* **What you will do**
Go from the first line to the line with "path = smooth_path([(x, y, 0)" and return those lines verbatim, ends included.

A run of records:
----------------

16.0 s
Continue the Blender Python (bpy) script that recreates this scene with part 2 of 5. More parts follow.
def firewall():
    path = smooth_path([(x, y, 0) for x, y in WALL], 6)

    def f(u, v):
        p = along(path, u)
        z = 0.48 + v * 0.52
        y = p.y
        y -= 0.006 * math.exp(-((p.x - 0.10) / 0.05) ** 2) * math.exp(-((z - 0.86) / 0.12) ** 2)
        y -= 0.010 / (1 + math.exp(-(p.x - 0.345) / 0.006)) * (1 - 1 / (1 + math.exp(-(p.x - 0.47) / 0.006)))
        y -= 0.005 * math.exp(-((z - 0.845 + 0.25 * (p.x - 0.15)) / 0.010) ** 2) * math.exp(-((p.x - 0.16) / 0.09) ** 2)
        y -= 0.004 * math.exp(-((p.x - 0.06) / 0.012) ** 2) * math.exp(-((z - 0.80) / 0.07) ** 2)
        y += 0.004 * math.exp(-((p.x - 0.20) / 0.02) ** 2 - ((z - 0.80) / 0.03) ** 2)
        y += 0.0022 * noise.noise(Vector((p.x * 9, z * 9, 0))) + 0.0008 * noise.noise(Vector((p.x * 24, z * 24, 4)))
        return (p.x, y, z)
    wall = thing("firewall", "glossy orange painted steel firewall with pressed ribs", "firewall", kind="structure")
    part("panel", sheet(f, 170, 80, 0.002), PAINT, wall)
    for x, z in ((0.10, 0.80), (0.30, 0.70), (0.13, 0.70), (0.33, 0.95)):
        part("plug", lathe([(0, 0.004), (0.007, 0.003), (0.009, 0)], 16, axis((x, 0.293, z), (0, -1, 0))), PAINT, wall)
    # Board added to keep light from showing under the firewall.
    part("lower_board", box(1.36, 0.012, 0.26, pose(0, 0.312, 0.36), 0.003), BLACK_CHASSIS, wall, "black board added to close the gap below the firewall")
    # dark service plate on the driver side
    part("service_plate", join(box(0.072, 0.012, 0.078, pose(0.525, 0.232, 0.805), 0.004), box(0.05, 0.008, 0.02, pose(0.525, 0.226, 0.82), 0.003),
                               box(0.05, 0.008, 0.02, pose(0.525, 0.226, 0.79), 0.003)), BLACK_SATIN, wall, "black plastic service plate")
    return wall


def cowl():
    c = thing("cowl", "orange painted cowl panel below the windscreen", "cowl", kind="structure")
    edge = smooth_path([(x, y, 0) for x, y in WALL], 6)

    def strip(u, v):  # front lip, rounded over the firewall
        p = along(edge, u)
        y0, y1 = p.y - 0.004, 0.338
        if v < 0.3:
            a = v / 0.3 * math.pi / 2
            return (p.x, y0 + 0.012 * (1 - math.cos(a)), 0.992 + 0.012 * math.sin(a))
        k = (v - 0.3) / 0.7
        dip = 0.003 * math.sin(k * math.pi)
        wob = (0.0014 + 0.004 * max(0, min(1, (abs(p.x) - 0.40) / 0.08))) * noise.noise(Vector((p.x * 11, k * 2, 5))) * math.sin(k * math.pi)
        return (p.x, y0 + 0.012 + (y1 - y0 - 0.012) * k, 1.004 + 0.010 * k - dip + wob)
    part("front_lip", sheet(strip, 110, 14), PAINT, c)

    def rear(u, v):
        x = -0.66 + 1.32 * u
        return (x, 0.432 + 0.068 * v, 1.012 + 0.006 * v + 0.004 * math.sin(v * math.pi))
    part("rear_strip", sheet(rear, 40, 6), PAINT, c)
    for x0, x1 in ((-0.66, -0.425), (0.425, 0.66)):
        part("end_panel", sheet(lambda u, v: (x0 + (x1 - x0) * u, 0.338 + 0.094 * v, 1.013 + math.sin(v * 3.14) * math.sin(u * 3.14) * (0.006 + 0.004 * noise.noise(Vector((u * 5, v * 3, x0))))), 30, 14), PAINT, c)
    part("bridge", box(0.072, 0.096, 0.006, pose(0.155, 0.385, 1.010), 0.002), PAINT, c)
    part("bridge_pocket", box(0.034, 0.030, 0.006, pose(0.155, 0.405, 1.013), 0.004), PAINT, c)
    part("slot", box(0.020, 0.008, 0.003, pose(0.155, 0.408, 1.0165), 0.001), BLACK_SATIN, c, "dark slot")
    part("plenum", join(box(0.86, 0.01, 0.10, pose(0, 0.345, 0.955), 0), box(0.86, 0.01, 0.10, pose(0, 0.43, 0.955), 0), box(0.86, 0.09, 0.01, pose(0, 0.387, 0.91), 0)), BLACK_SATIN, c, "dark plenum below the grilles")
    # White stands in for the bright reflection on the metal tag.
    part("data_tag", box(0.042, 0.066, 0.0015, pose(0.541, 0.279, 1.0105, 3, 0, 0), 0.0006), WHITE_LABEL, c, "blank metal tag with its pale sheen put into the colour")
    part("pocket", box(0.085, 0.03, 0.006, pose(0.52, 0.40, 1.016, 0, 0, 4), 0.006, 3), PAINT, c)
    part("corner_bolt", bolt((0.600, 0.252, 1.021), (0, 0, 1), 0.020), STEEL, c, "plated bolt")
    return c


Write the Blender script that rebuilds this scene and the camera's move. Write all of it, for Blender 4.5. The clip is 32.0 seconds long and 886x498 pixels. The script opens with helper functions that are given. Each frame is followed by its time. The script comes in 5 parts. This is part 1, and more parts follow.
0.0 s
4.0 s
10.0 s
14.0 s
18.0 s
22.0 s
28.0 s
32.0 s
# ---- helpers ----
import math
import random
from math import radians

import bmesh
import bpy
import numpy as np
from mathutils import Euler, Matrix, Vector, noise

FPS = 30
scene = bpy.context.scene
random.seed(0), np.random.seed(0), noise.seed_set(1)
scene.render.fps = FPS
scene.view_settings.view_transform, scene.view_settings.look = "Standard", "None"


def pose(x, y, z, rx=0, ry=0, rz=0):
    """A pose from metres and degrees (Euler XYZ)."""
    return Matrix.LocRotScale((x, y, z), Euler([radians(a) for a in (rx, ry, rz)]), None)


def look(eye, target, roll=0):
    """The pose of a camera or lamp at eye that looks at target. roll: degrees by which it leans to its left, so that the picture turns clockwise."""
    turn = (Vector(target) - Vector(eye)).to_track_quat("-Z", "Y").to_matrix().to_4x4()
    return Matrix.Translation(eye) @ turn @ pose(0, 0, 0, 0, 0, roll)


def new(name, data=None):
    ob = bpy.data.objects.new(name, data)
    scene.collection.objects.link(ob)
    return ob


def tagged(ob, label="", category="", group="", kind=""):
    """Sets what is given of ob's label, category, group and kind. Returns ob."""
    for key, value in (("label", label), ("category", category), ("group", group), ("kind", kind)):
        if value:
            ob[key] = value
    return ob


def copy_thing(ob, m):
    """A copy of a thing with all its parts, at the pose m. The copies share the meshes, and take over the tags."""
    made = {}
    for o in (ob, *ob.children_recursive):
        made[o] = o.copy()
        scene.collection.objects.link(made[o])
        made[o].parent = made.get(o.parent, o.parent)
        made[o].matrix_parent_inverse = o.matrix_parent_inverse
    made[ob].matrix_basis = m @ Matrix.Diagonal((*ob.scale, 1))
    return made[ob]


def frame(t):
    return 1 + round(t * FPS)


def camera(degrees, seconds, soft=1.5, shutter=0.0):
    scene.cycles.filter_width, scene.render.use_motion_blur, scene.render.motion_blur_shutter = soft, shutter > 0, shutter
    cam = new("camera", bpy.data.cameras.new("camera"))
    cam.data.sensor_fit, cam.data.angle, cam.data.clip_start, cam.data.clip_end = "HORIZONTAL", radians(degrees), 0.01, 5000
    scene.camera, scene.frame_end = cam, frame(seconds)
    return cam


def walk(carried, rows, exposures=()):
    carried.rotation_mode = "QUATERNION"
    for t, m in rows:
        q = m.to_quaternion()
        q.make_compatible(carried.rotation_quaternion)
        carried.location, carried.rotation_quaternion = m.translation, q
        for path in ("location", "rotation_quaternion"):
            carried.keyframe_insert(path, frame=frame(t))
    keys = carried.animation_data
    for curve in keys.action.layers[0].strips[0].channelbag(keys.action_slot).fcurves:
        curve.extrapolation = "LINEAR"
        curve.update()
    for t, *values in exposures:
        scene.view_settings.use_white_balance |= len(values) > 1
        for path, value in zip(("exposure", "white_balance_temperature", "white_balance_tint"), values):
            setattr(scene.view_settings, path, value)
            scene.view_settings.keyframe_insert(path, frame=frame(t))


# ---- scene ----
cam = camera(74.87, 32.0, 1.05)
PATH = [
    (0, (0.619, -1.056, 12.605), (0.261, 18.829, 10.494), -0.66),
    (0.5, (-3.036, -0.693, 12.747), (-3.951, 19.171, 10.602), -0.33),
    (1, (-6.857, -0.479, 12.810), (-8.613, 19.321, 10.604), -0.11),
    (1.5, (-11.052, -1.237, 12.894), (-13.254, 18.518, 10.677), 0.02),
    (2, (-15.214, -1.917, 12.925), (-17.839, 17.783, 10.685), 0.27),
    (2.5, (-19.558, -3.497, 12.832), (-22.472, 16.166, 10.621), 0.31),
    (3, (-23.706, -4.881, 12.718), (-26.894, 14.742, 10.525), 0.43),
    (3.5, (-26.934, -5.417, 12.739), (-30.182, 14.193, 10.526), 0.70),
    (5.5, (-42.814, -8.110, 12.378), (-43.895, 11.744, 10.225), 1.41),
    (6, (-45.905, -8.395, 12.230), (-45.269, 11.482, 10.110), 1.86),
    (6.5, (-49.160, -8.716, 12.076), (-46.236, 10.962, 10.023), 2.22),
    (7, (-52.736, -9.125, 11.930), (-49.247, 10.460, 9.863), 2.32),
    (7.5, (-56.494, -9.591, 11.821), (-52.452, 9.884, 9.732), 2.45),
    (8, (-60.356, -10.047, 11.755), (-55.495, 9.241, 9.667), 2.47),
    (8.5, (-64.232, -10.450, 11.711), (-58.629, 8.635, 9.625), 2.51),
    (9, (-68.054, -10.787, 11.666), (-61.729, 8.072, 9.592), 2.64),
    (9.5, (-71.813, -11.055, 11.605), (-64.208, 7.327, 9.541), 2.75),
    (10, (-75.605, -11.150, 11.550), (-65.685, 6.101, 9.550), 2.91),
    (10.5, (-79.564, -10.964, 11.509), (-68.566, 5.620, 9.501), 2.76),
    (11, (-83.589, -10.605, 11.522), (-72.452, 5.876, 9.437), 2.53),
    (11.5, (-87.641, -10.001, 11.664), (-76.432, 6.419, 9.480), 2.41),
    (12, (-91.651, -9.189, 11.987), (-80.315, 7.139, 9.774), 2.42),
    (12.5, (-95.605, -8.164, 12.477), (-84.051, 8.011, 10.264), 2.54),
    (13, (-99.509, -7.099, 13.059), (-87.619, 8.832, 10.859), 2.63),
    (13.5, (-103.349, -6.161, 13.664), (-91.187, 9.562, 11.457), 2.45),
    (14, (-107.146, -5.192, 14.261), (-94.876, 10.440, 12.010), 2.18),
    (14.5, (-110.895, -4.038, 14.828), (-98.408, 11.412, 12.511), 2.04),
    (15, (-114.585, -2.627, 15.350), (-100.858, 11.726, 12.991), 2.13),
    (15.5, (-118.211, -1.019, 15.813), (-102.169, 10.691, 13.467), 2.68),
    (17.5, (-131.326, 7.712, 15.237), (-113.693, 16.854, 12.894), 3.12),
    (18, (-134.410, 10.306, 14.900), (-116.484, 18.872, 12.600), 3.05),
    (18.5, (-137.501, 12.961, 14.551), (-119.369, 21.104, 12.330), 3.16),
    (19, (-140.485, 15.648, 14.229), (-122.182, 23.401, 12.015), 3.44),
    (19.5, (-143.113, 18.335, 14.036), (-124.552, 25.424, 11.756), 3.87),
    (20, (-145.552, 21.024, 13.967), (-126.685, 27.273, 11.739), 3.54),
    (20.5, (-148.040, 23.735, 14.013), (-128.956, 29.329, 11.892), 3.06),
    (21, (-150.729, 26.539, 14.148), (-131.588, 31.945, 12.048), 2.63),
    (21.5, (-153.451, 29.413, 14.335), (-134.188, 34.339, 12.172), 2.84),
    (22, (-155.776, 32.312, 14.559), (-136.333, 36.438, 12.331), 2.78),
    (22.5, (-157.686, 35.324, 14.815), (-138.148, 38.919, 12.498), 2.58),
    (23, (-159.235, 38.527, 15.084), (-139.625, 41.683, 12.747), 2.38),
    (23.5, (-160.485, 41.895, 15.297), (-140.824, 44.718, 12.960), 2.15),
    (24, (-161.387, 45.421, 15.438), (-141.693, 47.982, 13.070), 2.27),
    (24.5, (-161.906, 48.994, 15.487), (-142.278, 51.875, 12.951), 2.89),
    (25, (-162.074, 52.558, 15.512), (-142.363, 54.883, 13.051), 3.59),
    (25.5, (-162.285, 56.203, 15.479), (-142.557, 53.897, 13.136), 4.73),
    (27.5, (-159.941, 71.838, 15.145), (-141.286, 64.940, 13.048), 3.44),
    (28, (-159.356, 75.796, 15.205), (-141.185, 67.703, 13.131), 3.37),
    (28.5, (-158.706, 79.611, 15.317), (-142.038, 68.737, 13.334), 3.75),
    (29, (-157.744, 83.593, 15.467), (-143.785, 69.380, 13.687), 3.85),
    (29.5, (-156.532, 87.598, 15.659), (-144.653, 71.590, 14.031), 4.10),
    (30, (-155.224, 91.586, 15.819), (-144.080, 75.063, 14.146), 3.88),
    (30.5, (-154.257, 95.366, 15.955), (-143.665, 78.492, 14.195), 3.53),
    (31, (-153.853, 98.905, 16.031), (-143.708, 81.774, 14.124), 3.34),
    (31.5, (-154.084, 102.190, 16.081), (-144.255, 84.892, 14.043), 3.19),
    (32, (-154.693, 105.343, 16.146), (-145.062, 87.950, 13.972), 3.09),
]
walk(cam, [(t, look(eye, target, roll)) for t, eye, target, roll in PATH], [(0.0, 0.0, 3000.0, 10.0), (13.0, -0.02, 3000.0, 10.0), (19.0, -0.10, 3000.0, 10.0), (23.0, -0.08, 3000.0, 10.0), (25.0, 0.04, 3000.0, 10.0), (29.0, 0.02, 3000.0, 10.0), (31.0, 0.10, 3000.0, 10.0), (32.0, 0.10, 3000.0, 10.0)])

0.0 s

----------------

* **Solved exercise**
16.0 s
Continue the Blender Python (bpy) script that recreates this scene with part 2 of 5. More parts follow.
def firewall():
    path = smooth_path([(x, y, 0) for x, y in WALL], 6)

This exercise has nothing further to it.